Un travail «kas pake» de LPT. Depuis des décennies, Ledikasyon Pu Travayer enseigne à écrire et à lire aux adultes en utilisant le kreol. Au début, explique Alain Ah-Vee, c'est manuellement qu'il créait des manuels en kreol (selon la graphie du LPT) : «Nous n'avons pas les moyens de faire autrement.» L'organisation d'un «hearing» en 2009 a permis, explique-t-il, de mettre les mots sur la souffrance de nombreux Mauriciens d'avoir été privés de l'utilisation de leur langue maternelle dans plusieurs sphères de la vie locale, notamment à l'école.

 

Nita Rughoonundun-Chellapermal raconte ces écoles de langues vernaculaires. À comprendre par vernaculaire : (pour faire simple) langue d'un groupe. À opposer avec une langue véhiculaire ; celle utilisée pour communiquer plus largement. Il existait donc ces écoles avant que la dualité anglais-français ait raison d'elles.

 

Des radios privées et des publicitaires.
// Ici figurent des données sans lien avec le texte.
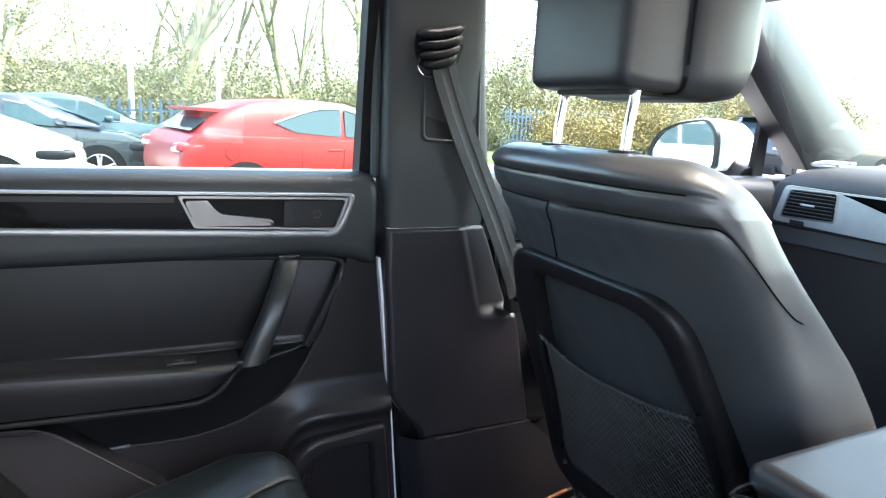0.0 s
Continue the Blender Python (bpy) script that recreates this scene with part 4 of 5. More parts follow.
        names = {0: ("middle_panel", LEATHER_SEAT, "smooth slack middle panel"), 1: ("outer_panel", LEATHER_SIDE, "grained outer seat panel"), 2: ("piped_strip", LEATHER_SEAT, "narrow stitched strip"), 3: ("buckle_well", PLASTIC_DARK, "dark well round the buckle")}
    H = H + 0.0014 * wave(Xg, Yg, 36, 51 + side) + 0.0007 * wave(Xg, Yg, 110, 53 + side)
    Zg = cush_z(Xg) + H - 0.035 * sst(-0.240, -0.305, Xg)
    fx = front_x(Yg)
    rr = 0.055
    df = np.maximum(0.285 - Xg, 0)
    Zg = Zg - (rr - np.sqrt(np.maximum(rr * rr - np.maximum(rr - df, 0) ** 2, 0)))
    Xg = np.where(Xg > 0.10, 0.10 + (Xg - 0.10) * (fx - 0.10) / 0.185, Xg)
    # the front face falls to the floor
    k = np.linspace(0, 1, 20)
    for i in range(20):
        Xg[nx - 20 + i] = Xg[nx - 21] - 0.05 * k[i] ** 1.5 + 0.006 * math.sin(k[i] * math.pi)
        Zg[nx - 20 + i] = Zg[nx - 21] - (Zg[nx - 21] - 0.44) * k[i]
    Zg[:, 0], Zg[:, -1] = np.minimum(Zg[:, 0], 0.47), np.minimum(Zg[:, -1], 0.47)
    sheet(Xg, Yg, Zg, names, reg, th)
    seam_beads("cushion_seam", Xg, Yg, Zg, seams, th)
    return th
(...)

Pour Rabin Bhujun d’ION News, un des événements ayant mené à la «libération» du kreol est l'avènement des radios privées. Pour lui, il serait nécessaire que les publicitaires et certaines publications optent pour la graphie standard : «Ce serait rendre service à cette langue.»

 

Le message «mari serye» de Bruno Raya. Le chanteur a enchaîné anecdote sur anecdote avec humour. Sa première rencontre avec Arnaud Carpooran : «Je croyais qu'il faisait partie de la police car il regardait nos affiches de concert que nous avions écrites à 70 % en langue créole.» Petite touche de fraîcheur dans cet univers sérieux (même si son message l'était lui aussi). Si vous ne savez pas ce que signifie 40 degre a lonb, fas A, fas B, ou ne comprenez pas une histoire de bondie dan legliz, c’est que vous ne parlez pas le ghetto kreol. Eh oui ! Il faut faire la distinction entre ce kreol et le queen kreol (un kreol un peu bourgeois). Bruno Raya a demandé la reconnaissance des artistes qui sont des militants culturels et ont aidé à promouvoir le kreol. Et a dénoncé l'hypocrisie entourant la langue kreol : «Les politiciens qui doivent décider si elle rentre au Parlement ou pas, mais qui ne le font pas, sont les premiers à l'utiliser pour s'adresser à la foule.»